| Dataset content |
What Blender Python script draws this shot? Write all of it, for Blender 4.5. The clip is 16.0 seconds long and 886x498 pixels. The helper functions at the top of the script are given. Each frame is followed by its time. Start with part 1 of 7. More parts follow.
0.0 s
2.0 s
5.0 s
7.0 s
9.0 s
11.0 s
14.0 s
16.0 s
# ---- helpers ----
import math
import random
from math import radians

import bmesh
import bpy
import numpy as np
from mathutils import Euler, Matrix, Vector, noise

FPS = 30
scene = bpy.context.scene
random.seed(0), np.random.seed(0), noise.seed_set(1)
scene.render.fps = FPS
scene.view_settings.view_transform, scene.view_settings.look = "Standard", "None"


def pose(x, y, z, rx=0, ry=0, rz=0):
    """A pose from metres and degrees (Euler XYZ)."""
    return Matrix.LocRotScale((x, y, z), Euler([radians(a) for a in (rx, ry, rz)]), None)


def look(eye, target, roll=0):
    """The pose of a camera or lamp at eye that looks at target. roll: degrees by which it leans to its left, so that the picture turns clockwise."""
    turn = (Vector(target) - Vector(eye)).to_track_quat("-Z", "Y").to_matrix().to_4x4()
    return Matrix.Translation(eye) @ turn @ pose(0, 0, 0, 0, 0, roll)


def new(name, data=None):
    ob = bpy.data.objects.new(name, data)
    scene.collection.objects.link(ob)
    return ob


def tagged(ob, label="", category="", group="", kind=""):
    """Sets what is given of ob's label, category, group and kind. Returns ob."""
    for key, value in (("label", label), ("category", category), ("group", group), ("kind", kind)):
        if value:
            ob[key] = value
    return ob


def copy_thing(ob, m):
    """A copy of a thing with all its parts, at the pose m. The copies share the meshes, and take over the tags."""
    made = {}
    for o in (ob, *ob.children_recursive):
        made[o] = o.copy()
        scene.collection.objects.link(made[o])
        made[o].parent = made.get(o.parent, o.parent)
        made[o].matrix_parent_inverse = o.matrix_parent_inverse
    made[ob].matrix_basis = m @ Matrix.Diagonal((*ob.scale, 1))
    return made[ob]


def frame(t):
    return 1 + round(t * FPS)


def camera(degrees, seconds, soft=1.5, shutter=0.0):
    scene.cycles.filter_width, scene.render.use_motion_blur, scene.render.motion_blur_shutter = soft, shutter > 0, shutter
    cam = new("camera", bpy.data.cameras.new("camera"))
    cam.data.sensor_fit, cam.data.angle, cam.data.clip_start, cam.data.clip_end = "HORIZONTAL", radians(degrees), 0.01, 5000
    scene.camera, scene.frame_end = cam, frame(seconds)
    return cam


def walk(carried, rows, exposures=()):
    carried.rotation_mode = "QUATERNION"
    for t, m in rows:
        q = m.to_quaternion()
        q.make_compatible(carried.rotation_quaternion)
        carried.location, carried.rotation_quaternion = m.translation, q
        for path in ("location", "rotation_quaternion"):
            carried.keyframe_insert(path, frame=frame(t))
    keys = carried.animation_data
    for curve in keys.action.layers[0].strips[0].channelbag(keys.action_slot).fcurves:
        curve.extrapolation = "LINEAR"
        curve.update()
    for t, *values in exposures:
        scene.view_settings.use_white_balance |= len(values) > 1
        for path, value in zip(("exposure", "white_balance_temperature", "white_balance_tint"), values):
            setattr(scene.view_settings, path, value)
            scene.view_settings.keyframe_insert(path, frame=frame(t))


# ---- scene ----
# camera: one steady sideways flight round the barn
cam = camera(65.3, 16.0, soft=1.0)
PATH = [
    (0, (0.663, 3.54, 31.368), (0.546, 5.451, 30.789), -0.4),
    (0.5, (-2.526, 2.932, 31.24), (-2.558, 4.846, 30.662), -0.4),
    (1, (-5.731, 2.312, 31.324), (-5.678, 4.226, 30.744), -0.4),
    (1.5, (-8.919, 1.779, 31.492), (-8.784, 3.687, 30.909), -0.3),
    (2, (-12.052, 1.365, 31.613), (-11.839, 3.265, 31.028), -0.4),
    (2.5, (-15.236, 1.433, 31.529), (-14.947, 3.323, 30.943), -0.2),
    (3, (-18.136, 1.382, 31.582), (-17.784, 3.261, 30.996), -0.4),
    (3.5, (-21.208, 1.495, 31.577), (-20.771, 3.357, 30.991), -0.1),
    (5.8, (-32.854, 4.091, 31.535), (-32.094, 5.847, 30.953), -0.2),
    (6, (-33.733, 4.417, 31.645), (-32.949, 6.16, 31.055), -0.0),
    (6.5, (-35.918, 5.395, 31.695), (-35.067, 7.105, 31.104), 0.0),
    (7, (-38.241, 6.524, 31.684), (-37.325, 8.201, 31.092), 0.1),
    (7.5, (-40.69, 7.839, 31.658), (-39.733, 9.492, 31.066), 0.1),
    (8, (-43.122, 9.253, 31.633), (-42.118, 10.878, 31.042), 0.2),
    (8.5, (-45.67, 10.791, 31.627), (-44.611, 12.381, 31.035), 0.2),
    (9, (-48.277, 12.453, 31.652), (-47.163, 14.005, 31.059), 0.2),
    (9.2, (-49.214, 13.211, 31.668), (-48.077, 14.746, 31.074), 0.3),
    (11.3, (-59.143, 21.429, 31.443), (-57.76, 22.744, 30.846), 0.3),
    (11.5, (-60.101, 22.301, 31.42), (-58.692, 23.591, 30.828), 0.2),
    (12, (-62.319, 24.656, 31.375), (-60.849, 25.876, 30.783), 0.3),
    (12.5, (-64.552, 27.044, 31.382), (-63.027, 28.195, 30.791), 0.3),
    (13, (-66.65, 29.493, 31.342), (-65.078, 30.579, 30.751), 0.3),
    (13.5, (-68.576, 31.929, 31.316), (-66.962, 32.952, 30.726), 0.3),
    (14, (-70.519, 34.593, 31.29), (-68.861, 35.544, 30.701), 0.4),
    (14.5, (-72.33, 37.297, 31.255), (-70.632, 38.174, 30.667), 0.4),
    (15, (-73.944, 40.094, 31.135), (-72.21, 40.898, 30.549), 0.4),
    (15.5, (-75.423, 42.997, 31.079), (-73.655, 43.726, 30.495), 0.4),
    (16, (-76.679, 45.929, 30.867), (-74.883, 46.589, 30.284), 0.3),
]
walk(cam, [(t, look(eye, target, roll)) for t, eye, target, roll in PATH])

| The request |
Only the lines from the one holding "made[ob].matrix_basis = m" through the one holding "scene.view_settings.keyframe_insert(path, frame=frame(t))" are wanted; retype them exactly.

| Full solution |
    made[ob].matrix_basis = m @ Matrix.Diagonal((*ob.scale, 1))
    return made[ob]


def frame(t):
    return 1 + round(t * FPS)


def camera(degrees, seconds, soft=1.5, shutter=0.0):
    scene.cycles.filter_width, scene.render.use_motion_blur, scene.render.motion_blur_shutter = soft, shutter > 0, shutter
    cam = new("camera", bpy.data.cameras.new("camera"))
    cam.data.sensor_fit, cam.data.angle, cam.data.clip_start, cam.data.clip_end = "HORIZONTAL", radians(degrees), 0.01, 5000
    scene.camera, scene.frame_end = cam, frame(seconds)
    return cam


def walk(carried, rows, exposures=()):
    carried.rotation_mode = "QUATERNION"
    for t, m in rows:
        q = m.to_quaternion()
        q.make_compatible(carried.rotation_quaternion)
        carried.location, carried.rotation_quaternion = m.translation, q
        for path in ("location", "rotation_quaternion"):
            carried.keyframe_insert(path, frame=frame(t))
    keys = carried.animation_data
    for curve in keys.action.layers[0].strips[0].channelbag(keys.action_slot).fcurves:
        curve.extrapolation = "LINEAR"
        curve.update()
    for t, *values in exposures:
        scene.view_settings.use_white_balance |= len(values) > 1
        for path, value in zip(("exposure", "white_balance_temperature", "white_balance_tint"), values):
            setattr(scene.view_settings, path, value)
            scene.view_settings.keyframe_insert(path, frame=frame(t))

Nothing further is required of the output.